The Executive Member for Property, Projects & Procurement said that an email had been sent to all Members about the small sites workstream that set out the exact process that would be followed going forward and would be more than happy to receive questions from Councillor Land on this matter. The Chairman said that he had seen the email and was very pleased with the process in place as it had been very informative.


Councillor Hambidge asked the Executive Member for Strategic & Operational Planning, if she had any details to share in respect of the extension to the call for sites.


Members were informed that the call for sites extension ended on 1 December. Prior to that the Council received 298 sites for residential development and 68 for growth areas, these had already been included on the Commonplace website.  Due to the extension, 85 additional sites had come forward across 34 different parishes and 14 for growth areas, and the plan at the moment, was to consolidate these and uploaded on the commonplace website before Christmas.  It was important to stress that these sites were still classed as raw data and no decisions have been made.


Councillor Clarke asked the Leader if he could use his influence, to ensure that this part of the agenda as far as possible lived up to the spirit of the Constitution as the clue was in the title, ‘Without Notice’.


The Leader felt that over the course of the many constitutional changes, questions with and without notice had not been exercised to its full extent but now believed that this was a suitable space to ask questions to any Cabinet Members who would provide fulsome responses if they could and as far as he was concerned, the rules of Standing Order No. 7 were being followed.


The Chairman reminded Members that if a written response was required, this would be sent within 5 days.


Councillor Brame asked the Executive Member for Strategic & Operational Planning to explain in more detail, the recent statement made by Michael Gove MP about the Levelling-Up and Regeneration Bill, to put local communities at the heart of the planning system and asked what affect this would have on this Council.

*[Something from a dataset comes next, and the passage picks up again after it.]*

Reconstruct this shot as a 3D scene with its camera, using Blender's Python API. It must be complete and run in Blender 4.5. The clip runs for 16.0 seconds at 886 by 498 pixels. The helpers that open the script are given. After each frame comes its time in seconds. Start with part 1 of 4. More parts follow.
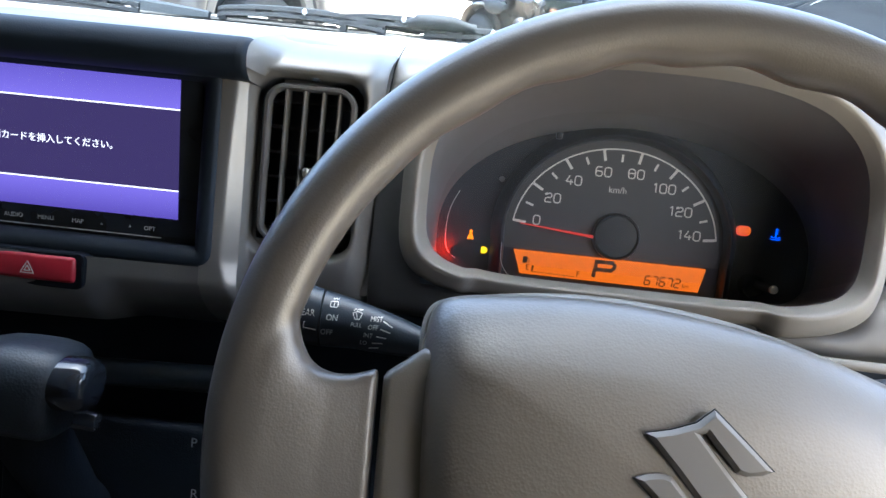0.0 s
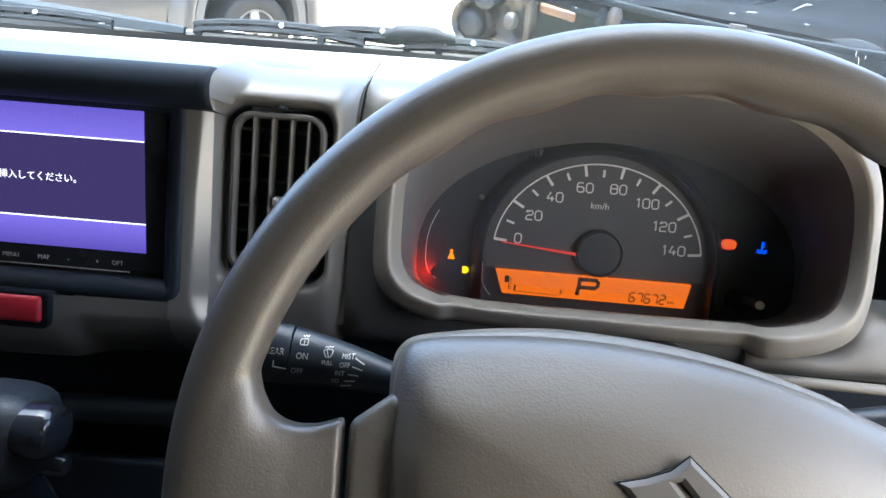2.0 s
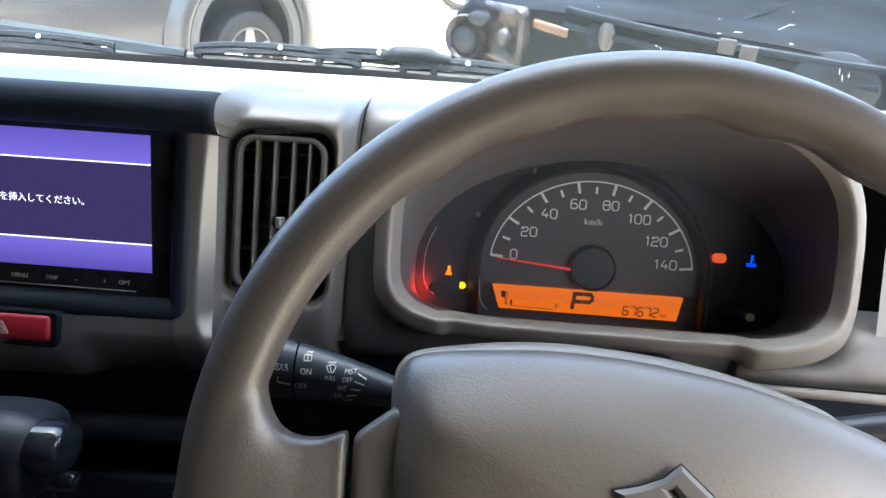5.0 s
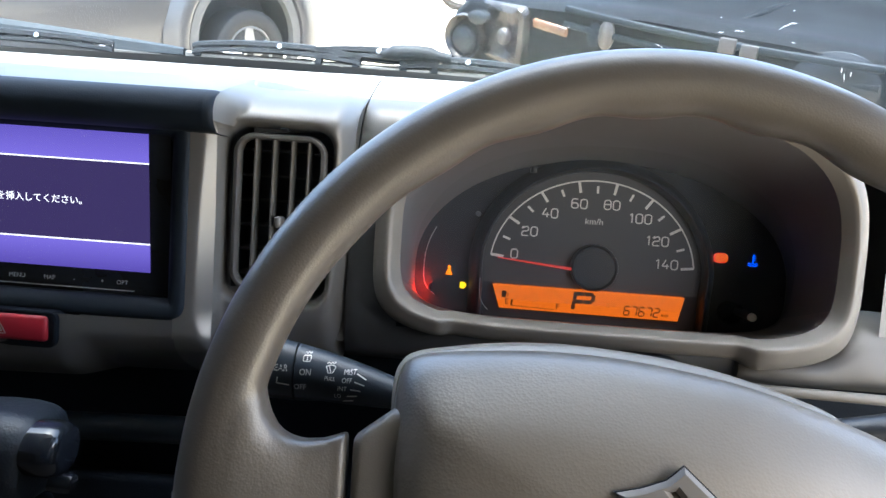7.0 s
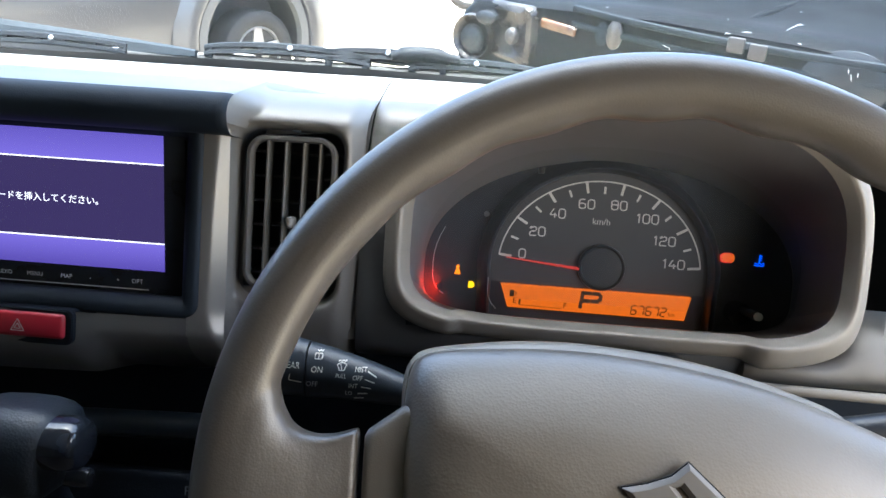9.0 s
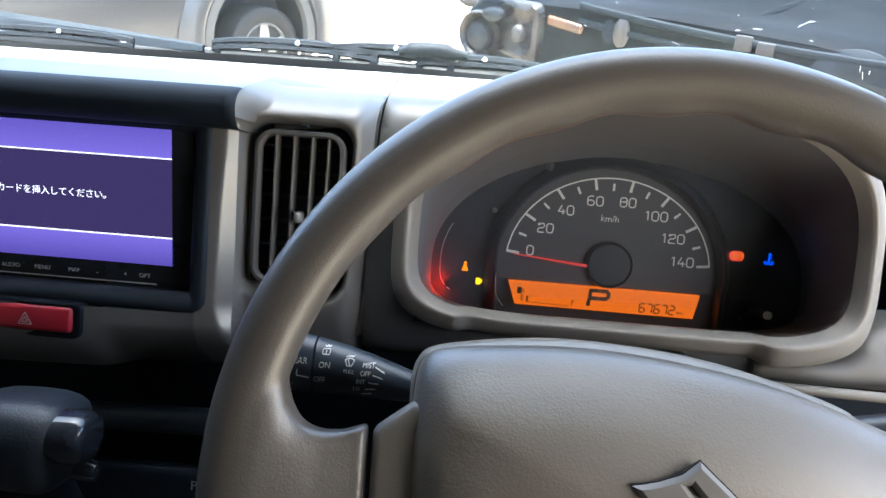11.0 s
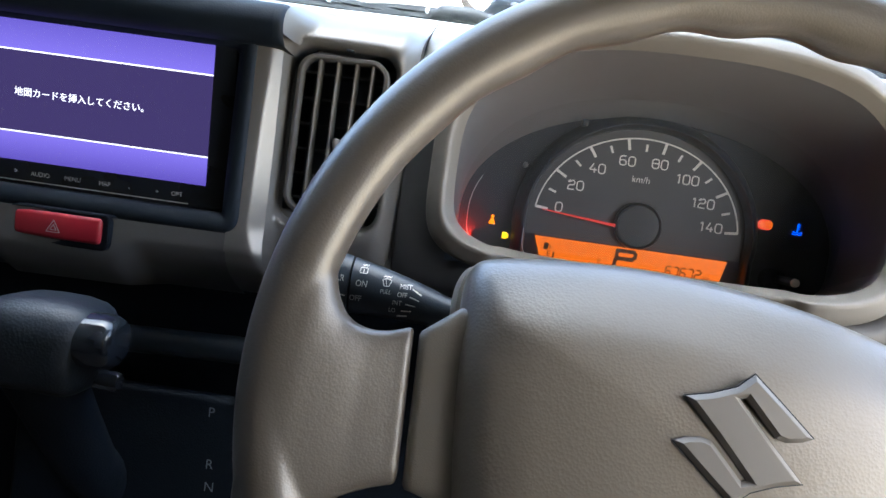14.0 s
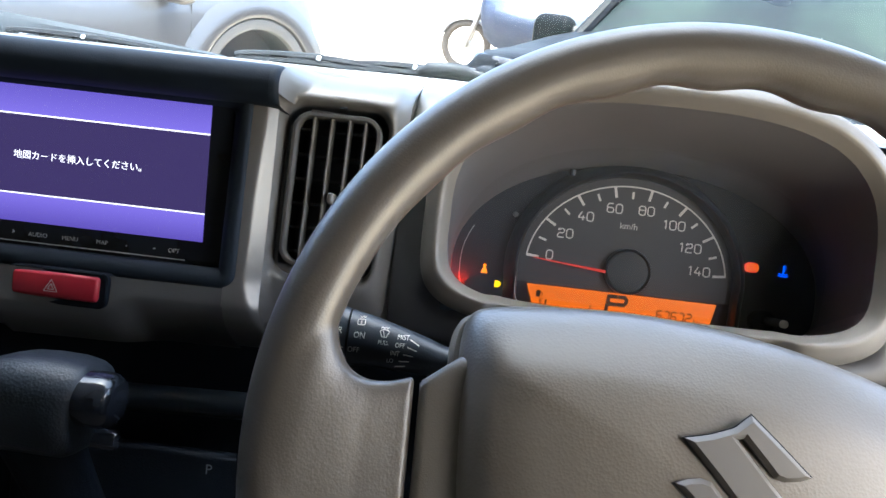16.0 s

Members were informed that there was a great deal of information that was still unknown which was frustrating but what this Council was aware of was that there would be mandatory design codes brought in that would have the same weight in the Local Plan and would help guide the development that communities would like to see and would be more reflective of the Breckland area.  This was a piece of work which was already on-going, and would be going out for consultation in the next few months there will also be some workshops which again would be a chance for all Members, residents and communities to get involved; and could be influenced by local knowledge and needs.  Other information included in the statement that Councillor Atterwill had alluded to was around an obligation to end the 5-year housing land supply, if Councils had an updated Plan.  This would allow local authorities to work with local communities, to determine what could be built having regard to constraints in respect of the character of the area, a consultation in respect of the 20% buffer and rewards for local authorities for over delivery.  The duty to Co-operate would be ending, Council Tax measures on empty homes would also be considered; not forgetting that many of these matters would come into effect after various consultations, and this Council would be taking part in as many of these consultations as possible to ensure that local communities thoughts and needs were reflected and some positivity came out of these changes to reflect the Council’s aspirations and its residents in the District.


Councillor Brindle raised some concerns about the Abbey Estate in Thetford.  This was a huge estate for which Flagship had developed a proposal to add 100s of houses, to knock down some houses and commence some large-scale redevelopment.  The community now felt as if they were under attack, this was a 50-year old established community and asked if Members could be assured that Breckland Council would fully consult with Members before providing support or money, or land to assist with the latest version of the scheme.


The Leader advised that Flagship had been open & transparent around the process from start to finish, regarding the engagement that had been undertaking concerning the designs and the options papers have been reviewed in relation to what was taking place, he believed that Flagship would not do anything without the support from the local community.  Flagship had acknowledged that tenants were living in inadequate homes due to the design, quality and build of those properties and they wanted these properties to be brought up to the right specification. There was an option for Flagship to work with the community and other partners such as Breckland Council and Norfolk County Council to see what can be done to regenerate or improve the housing for those residents on the Abbey Estate.  No decision had been made by this Council, and if it reached the planning stage, it would have to go through due process through the Planning Committee to make an informed decision.  In relation to any financial support that may possibly be required, this was unknown, as no final formal offer had been received.  This Council was happy to work in partnership with anyone, and as some of the land in question was in Breckland’s ownership, again this would be a decision when appropriate to do so.


Cllr Brindle thanked the Leader for his response but reminded Members that the Executive Member for Strategic & Operational Planning had previously stated that local communities were at the heart of the community, and he hoped that this re-development would not go ahead.


Councillor Jermy asked the Leader to clarify the difference between a directly elected Leader and a directly elected Mayor.


The Leader explained that a directly elected Leader and a directly elected Mayor was something completely new and had never been seen before.  For example, a directly elected Leader for Norfolk & Suffolk would be using a County Council to deliver those continued services that the County already did, and other bodies may or may not be subsumed in that, for example Local Enterprise Partnerships (LEPs) to deliver some of those provisions. A directly elected Mayor, would be a combined authority who dealt with functions delegated from Government around education, infrastructure growth and health and would work in partnership with other parts of local government which would form a committee and/or a Board to support them in delivering for its residents and businesses.  There were two very clear differences in what the models were, and Norfolk as he understood it, was going for a directly elected Leader. This was his interpretation in what he had read through the Levelling-Up Bill and during conservations with colleagues and would wait for the detail of that Bill to come forward.